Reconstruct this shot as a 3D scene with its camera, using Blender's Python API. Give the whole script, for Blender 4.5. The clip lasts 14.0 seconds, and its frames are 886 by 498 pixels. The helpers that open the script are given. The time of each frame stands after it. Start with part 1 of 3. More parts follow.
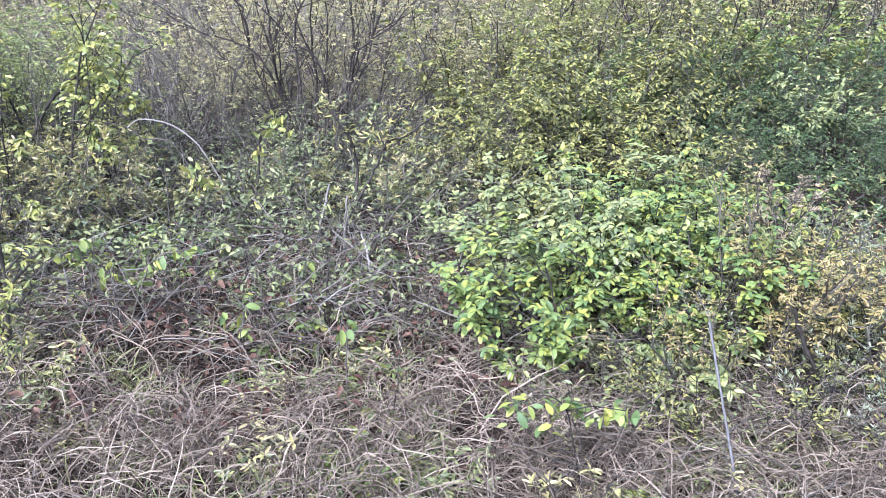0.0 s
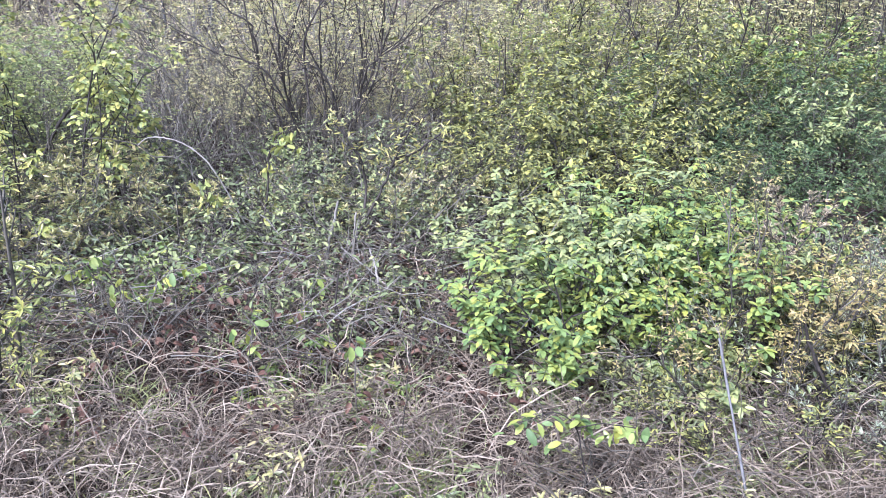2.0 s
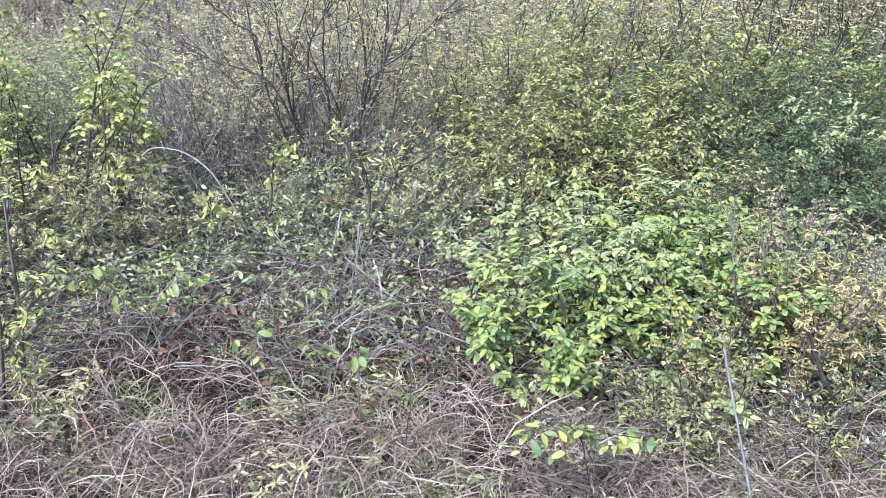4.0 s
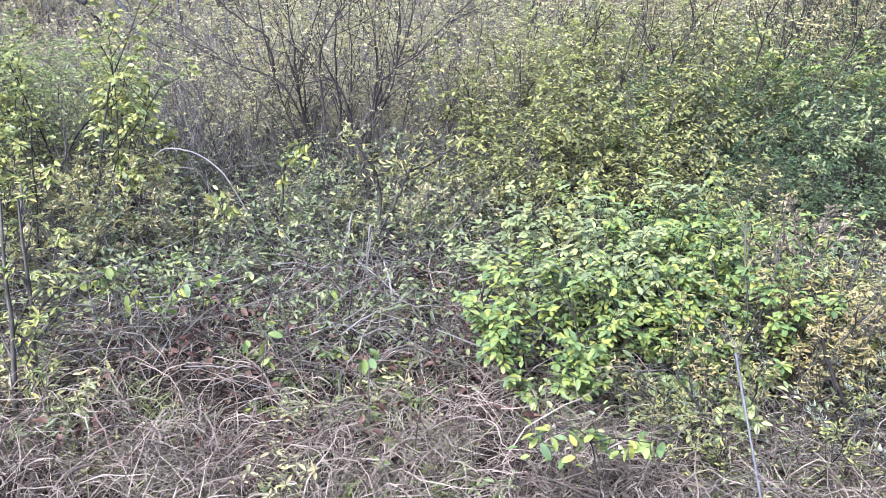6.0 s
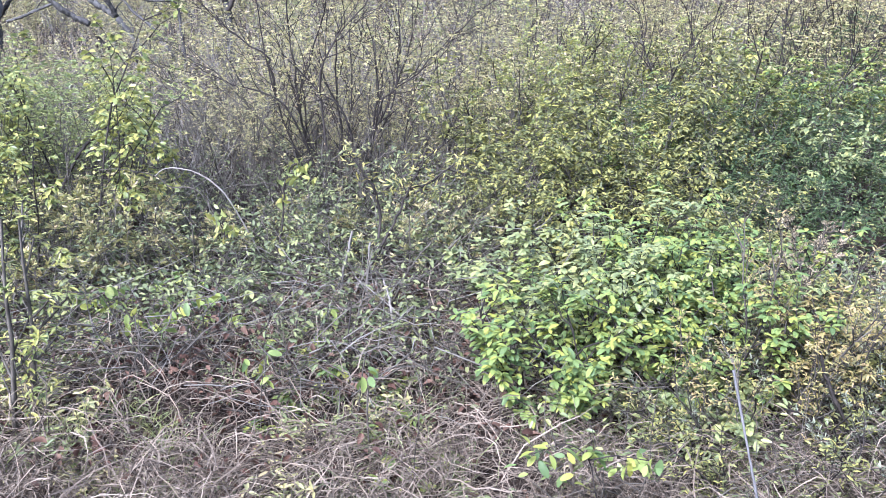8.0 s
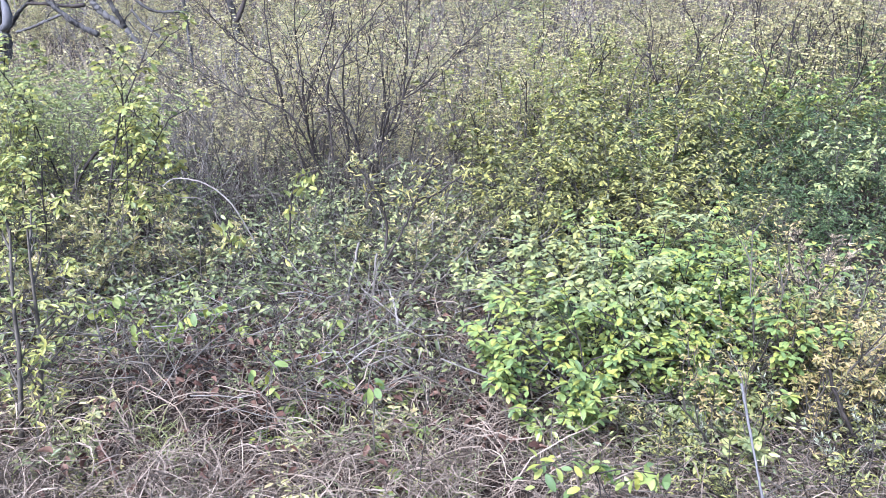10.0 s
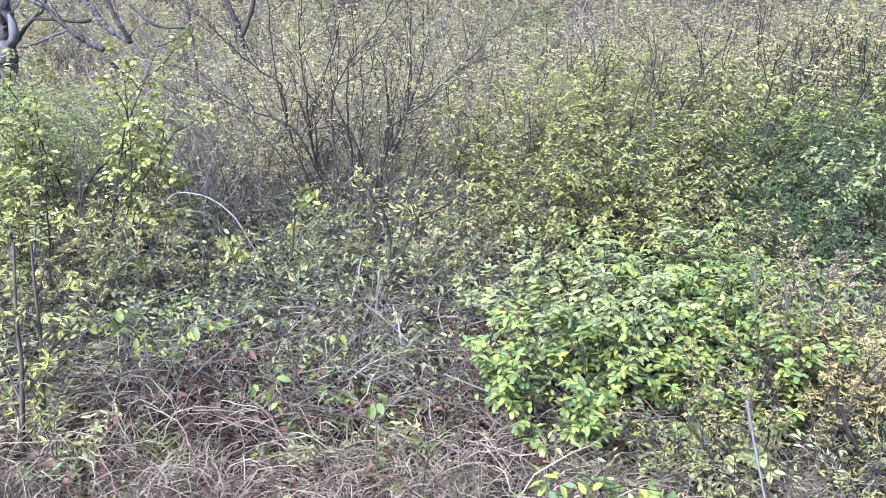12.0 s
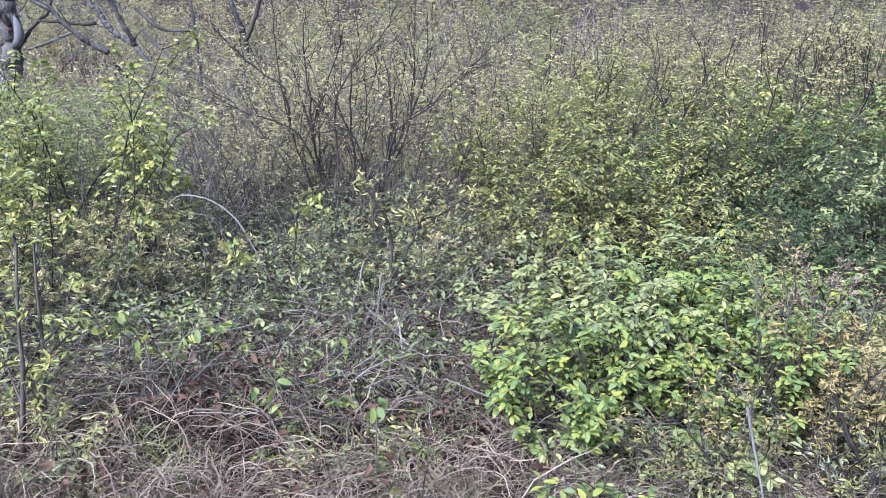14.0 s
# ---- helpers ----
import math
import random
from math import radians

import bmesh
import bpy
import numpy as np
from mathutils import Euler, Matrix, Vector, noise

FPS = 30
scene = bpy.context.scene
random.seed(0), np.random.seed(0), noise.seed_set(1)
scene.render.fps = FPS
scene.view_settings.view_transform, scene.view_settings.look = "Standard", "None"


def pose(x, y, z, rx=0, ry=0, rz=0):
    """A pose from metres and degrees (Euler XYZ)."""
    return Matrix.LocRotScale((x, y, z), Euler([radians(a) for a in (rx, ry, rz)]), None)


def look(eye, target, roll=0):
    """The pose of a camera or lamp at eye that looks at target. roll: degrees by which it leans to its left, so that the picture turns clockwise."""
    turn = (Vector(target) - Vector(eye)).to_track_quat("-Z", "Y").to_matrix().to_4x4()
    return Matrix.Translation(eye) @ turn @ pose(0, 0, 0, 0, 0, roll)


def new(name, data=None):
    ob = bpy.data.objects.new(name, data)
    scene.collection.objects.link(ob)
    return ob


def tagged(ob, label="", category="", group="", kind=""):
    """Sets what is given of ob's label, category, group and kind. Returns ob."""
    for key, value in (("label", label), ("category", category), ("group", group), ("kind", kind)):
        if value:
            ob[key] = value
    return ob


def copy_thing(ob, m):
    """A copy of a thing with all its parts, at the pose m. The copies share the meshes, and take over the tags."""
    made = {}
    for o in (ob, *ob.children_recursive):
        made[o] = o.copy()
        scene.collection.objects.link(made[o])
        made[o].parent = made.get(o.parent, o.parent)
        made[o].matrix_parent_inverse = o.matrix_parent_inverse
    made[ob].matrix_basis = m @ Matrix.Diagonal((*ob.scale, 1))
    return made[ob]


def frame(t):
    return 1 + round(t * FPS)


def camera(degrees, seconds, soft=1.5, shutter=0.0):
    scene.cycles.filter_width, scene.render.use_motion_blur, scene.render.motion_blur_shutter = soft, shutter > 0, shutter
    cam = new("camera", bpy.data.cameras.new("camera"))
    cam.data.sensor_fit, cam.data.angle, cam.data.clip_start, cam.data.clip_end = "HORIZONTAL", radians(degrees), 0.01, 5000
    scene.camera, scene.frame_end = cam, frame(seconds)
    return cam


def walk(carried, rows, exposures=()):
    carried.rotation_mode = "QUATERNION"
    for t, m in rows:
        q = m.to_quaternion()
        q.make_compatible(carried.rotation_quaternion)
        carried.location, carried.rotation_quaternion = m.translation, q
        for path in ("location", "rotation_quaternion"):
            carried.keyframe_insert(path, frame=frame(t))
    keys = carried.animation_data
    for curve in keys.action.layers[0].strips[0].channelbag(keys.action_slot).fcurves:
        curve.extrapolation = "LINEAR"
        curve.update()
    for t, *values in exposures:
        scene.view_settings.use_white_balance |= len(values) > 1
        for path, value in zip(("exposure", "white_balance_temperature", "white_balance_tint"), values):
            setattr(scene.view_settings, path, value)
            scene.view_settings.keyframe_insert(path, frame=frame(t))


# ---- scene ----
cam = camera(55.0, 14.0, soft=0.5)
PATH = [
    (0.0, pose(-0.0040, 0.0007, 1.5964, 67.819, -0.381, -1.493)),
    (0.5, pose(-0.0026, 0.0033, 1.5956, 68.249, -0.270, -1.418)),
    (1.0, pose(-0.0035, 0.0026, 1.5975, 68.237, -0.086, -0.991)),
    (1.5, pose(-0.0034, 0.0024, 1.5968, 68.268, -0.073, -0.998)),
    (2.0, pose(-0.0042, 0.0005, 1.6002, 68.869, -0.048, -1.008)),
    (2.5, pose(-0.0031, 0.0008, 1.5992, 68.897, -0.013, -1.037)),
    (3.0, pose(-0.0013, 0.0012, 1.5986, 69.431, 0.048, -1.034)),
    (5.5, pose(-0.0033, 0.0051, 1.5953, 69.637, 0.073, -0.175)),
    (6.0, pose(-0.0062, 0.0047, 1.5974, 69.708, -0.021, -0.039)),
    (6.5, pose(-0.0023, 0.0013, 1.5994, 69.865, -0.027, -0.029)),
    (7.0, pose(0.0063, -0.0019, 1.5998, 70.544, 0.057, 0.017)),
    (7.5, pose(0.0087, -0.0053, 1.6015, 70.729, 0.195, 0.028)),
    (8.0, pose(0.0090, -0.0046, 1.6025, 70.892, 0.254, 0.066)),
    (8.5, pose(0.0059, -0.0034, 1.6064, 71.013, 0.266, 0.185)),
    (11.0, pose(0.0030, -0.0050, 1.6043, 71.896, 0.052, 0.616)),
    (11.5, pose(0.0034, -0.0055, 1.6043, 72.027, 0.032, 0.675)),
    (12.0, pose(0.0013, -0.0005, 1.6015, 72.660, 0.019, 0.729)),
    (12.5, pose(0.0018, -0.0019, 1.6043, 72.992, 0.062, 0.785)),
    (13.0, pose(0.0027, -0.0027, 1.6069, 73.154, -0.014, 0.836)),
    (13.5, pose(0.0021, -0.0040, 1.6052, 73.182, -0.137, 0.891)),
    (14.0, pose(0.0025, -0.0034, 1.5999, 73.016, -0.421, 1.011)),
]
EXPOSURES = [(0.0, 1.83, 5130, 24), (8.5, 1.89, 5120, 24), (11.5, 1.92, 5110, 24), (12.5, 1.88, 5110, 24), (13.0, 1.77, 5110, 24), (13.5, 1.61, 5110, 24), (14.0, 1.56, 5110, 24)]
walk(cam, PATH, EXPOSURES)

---

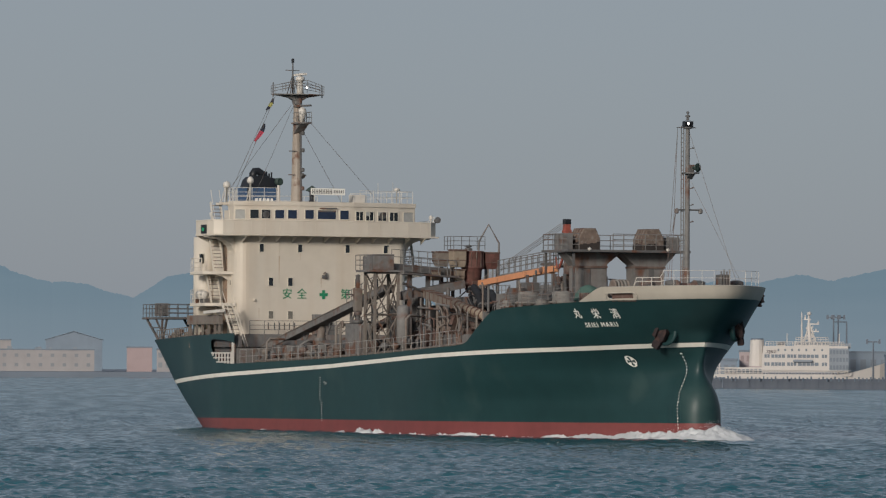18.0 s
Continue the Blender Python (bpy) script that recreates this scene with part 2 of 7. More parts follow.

* [TASK REQUIREMENTS] Write out exactly the lines from the one with "for t, *values" through the one with "scene.view_settings.keyframe_insert(path, frame=frame(t))", including both, and no others.

* [EXERCISE ANSWER]
    for t, *values in exposures:
        scene.view_settings.use_white_balance |= len(values) > 1
        for path, value in zip(("exposure", "white_balance_temperature", "white_balance_tint"), values):
            setattr(scene.view_settings, path, value)
            scene.view_settings.keyframe_insert(path, frame=frame(t))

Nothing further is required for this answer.